What is the transportation expression of the Plain Pine Coffin Standard? Definitely not two cars in every garage—in fact, with fossil fuels becoming Politically Incorrect and electric cars remaining expensive, not even a car in every driveway. Perhaps not a driveway by every house. Perhaps the bicycle is the most general symbol of transportation frugality; but there are transportation needs it cannot meet.
I needed before the Emergencies, not a vehicle, but 10%-15% of a vehicle—say, about 10% of an efficient car and 3% of a pickup truck… so maybe the transportation expression is car-sharing co-operatives and second class rail coaches. Car-sharing co-operatives are still new to North America, and the bureaucracies, governmental and insurance, tend to delay their development. If governments are preparing for a more frugal “New Normal”, facilitating co-operative vehicle sharing should be part of their planning.
So should passenger trains… which as of 2019, were in use for urban commuting, but rarely used by working- and middle-class people travelling. In the mid-1980s, i travelled all over southern Finland, and from London to Helsinki, by second class train. I also went from Thunder Bay to Calgary and back again by second class train, more than once, to attend an annual year-end conference. The people i met on those trains were decent, contributing workers for the most part, with a few students and retired folks. The rich and the disreputable were notable by their rarity… as they also have rarely been buried in decent plain pine coffins.
This is not meant to be a specific, much less a detailed plan; rather a guiding example, of modest, dignified frugality. Frugality is never proud; it considers and does not condescend. I do contend that a Plain Pine Coffin basis for standards guiding economic and political policy would give most citizens more life satisfaction and less onerous work, than today’s (or should i say 2019 and before’s?) “policy frameworks”.

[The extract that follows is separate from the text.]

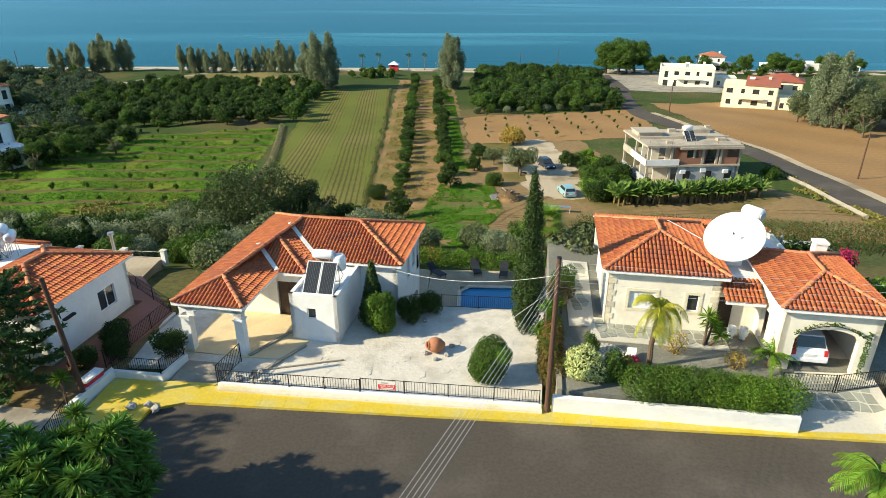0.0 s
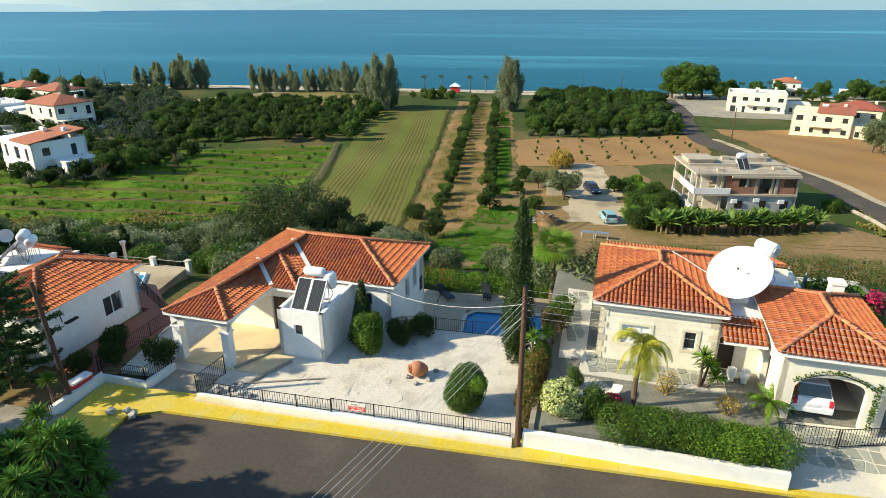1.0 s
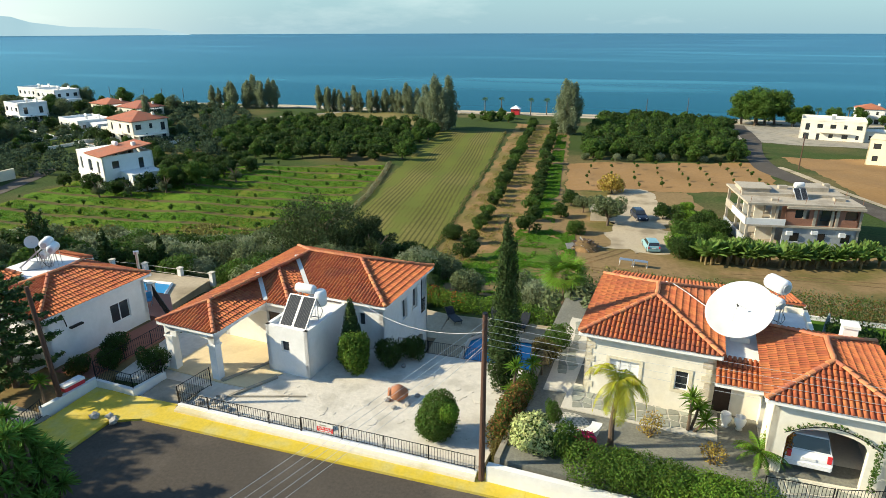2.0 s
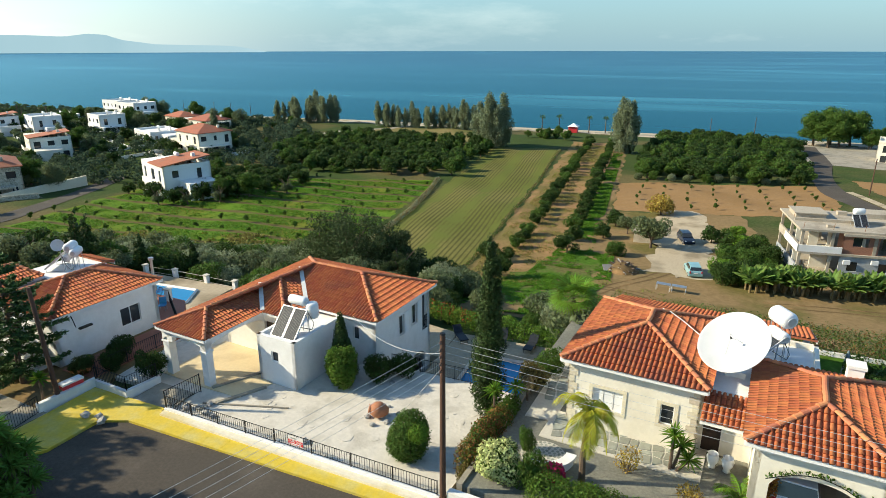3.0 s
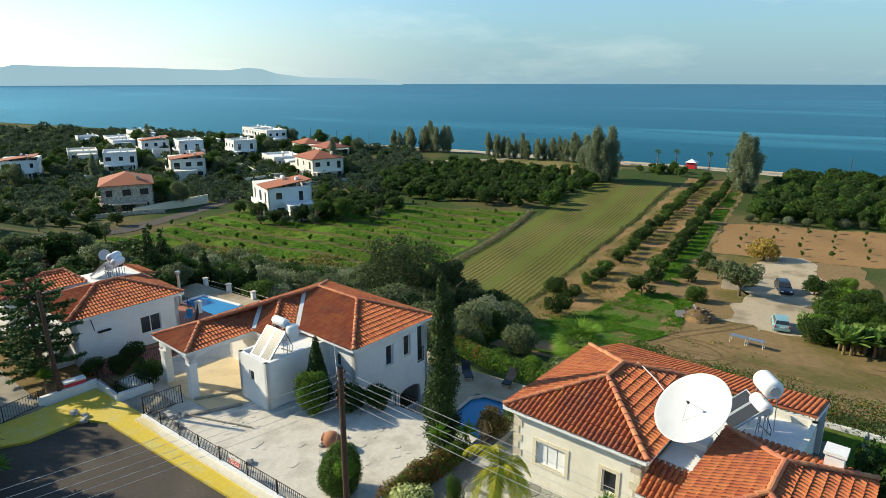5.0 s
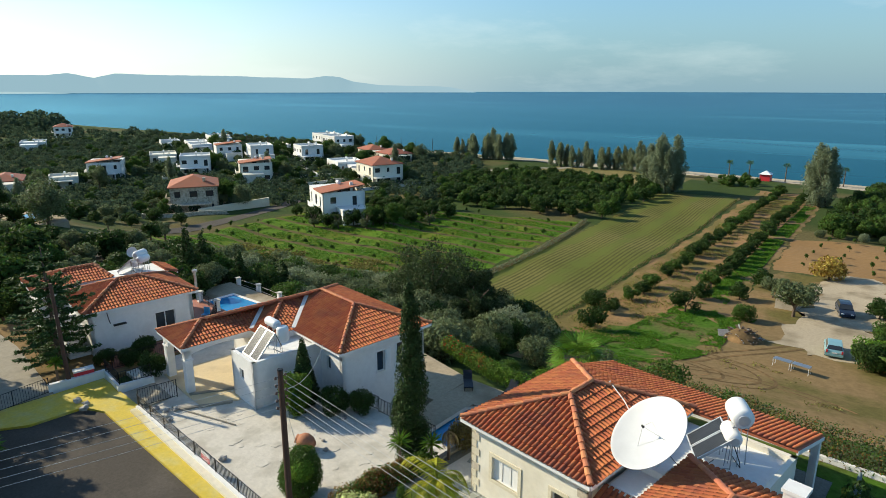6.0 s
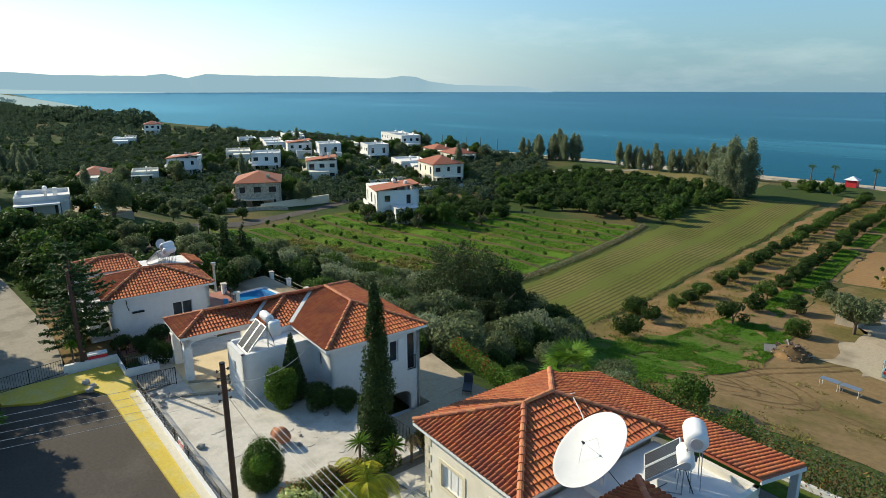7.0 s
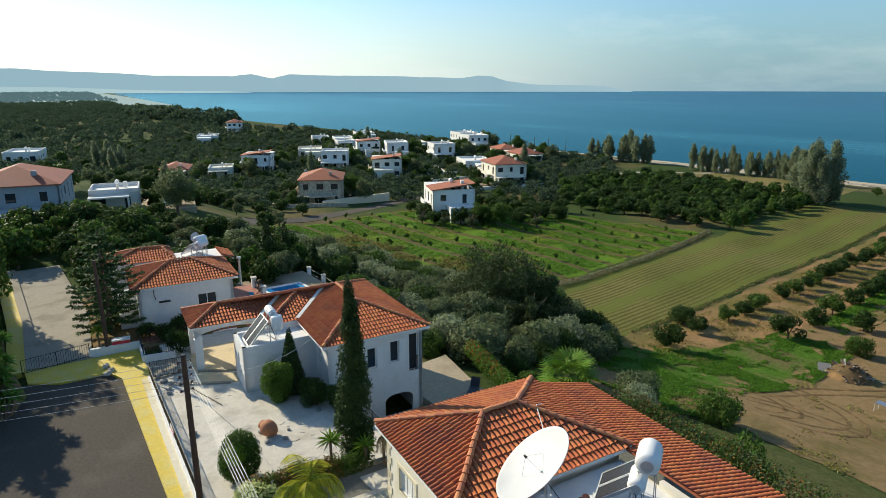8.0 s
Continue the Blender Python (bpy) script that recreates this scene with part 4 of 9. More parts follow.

“All men are mortal” … and a “novel coronavirus” has demanded we take notice that we are. The plain pine coffin happens to be a symbol of frugality with dignity, that I honour among monks, recommend to all … and suggest we refer back to when concepts are needed for a Next Normal. Not fancy caskets but plain pine coffins. Not cars to go 5-10 km to work, but bicycles. Not airliners to travel 500-1000 km, but passenger trains. Not fancy restaurants, nor burgers and fries, but nutritious home cooking. Housing, methinks should have a post of its own; I did make some mention of socially efficient housing several years ago.
This is a time to make us think of our mortality … and recognize that a virus not even known to science last year, is “killing” many social customs and pretensions. We have some choice, what to let die, what to change, what to adopt to replace customs that perish. We never needed cruise ships, nor cars to go a few miles to work, any more than our bodies will need to be put on display in fancy funerals.
Notes:
1. Care-facilities house many more women than men, which is one major reason more women than men have died of “COVID-19” in Canada, than men. Many more women have been infected, and especially in care-facilities, because care-facilities house many more women. The death rates for men have been higher than for women, even though the women averaged older.
2. Pine is the traditional coffin wood, at least in the temperate zones where it grows, for good reasons: It is commonly available and while not the cheapest wood, is far from the most expensive; it is easily worked (while Thuja, for instance, splits readily when nailed without pilot holes); it is stronger than Thuja or balsam-fir ..and it has a pleasant smell which might cover the odor of death.
3. To be proper, “varying hare”; common name, “snowshoe rabbit”. It’s good meat, free of antibiotics and pesticides apart from perhaps sprays by industrial forestry.